— What the exercise asks —
Print word for word the first line of the listing below and every line after it, through the line with "WEND = (-0.3615, 0.10)". Leave out the pictures and the rest.

— START Materials provided —

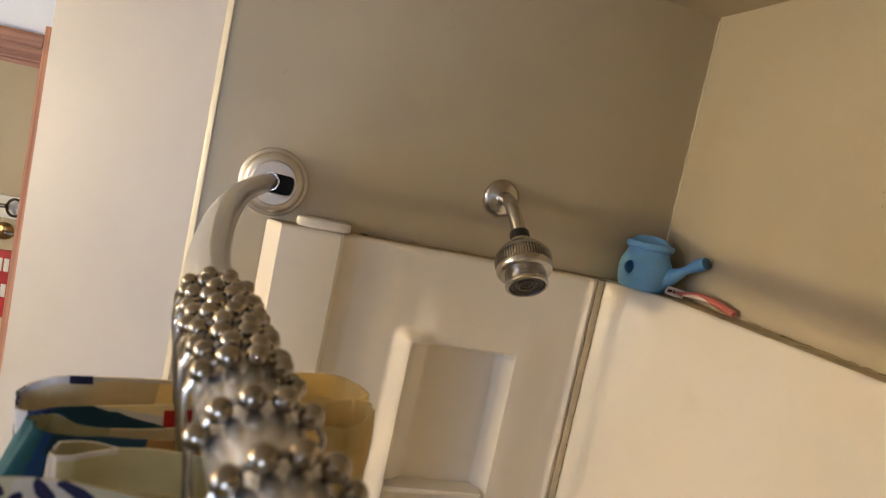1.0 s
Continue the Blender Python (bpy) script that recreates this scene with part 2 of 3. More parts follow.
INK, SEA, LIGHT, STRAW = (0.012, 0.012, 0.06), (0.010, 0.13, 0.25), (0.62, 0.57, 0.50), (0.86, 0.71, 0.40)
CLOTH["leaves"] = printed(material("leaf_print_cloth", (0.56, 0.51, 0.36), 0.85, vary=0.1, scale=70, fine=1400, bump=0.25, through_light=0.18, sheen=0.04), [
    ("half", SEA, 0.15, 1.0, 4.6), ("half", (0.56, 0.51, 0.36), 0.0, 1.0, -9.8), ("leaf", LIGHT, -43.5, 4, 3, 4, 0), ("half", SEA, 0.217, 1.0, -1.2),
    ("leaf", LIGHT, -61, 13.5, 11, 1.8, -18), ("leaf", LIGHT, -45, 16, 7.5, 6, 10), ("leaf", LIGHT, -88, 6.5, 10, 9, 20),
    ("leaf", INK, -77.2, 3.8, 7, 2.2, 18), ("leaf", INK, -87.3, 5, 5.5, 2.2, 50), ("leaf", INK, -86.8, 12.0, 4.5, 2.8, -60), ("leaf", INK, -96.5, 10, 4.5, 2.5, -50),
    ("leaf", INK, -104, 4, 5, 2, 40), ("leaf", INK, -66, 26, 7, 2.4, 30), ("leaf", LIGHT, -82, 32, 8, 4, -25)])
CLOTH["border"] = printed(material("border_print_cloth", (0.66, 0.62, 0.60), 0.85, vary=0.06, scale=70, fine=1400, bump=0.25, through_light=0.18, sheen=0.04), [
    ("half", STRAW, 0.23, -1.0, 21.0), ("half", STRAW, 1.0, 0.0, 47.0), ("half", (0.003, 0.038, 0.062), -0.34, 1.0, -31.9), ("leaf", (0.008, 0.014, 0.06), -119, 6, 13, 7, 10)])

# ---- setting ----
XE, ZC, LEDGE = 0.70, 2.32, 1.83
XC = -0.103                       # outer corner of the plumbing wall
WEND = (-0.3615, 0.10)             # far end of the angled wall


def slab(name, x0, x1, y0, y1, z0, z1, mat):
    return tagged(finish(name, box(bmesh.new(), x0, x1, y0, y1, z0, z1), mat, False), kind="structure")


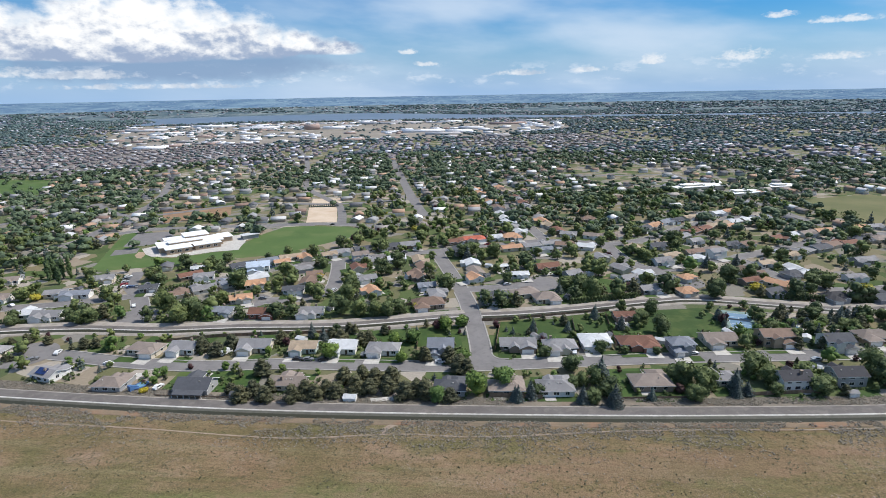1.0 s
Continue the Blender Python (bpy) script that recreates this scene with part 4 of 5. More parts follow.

— END Materials provided —

— Written answer —
1.0 s
Continue the Blender Python (bpy) script that recreates this scene with part 2 of 3. More parts follow.
INK, SEA, LIGHT, STRAW = (0.012, 0.012, 0.06), (0.010, 0.13, 0.25), (0.62, 0.57, 0.50), (0.86, 0.71, 0.40)
CLOTH["leaves"] = printed(material("leaf_print_cloth", (0.56, 0.51, 0.36), 0.85, vary=0.1, scale=70, fine=1400, bump=0.25, through_light=0.18, sheen=0.04), [
    ("half", SEA, 0.15, 1.0, 4.6), ("half", (0.56, 0.51, 0.36), 0.0, 1.0, -9.8), ("leaf", LIGHT, -43.5, 4, 3, 4, 0), ("half", SEA, 0.217, 1.0, -1.2),
    ("leaf", LIGHT, -61, 13.5, 11, 1.8, -18), ("leaf", LIGHT, -45, 16, 7.5, 6, 10), ("leaf", LIGHT, -88, 6.5, 10, 9, 20),
    ("leaf", INK, -77.2, 3.8, 7, 2.2, 18), ("leaf", INK, -87.3, 5, 5.5, 2.2, 50), ("leaf", INK, -86.8, 12.0, 4.5, 2.8, -60), ("leaf", INK, -96.5, 10, 4.5, 2.5, -50),
    ("leaf", INK, -104, 4, 5, 2, 40), ("leaf", INK, -66, 26, 7, 2.4, 30), ("leaf", LIGHT, -82, 32, 8, 4, -25)])
CLOTH["border"] = printed(material("border_print_cloth", (0.66, 0.62, 0.60), 0.85, vary=0.06, scale=70, fine=1400, bump=0.25, through_light=0.18, sheen=0.04), [
    ("half", STRAW, 0.23, -1.0, 21.0), ("half", STRAW, 1.0, 0.0, 47.0), ("half", (0.003, 0.038, 0.062), -0.34, 1.0, -31.9), ("leaf", (0.008, 0.014, 0.06), -119, 6, 13, 7, 10)])

# ---- setting ----
XE, ZC, LEDGE = 0.70, 2.32, 1.83
XC = -0.103                       # outer corner of the plumbing wall
WEND = (-0.3615, 0.10)             # far end of the angled wall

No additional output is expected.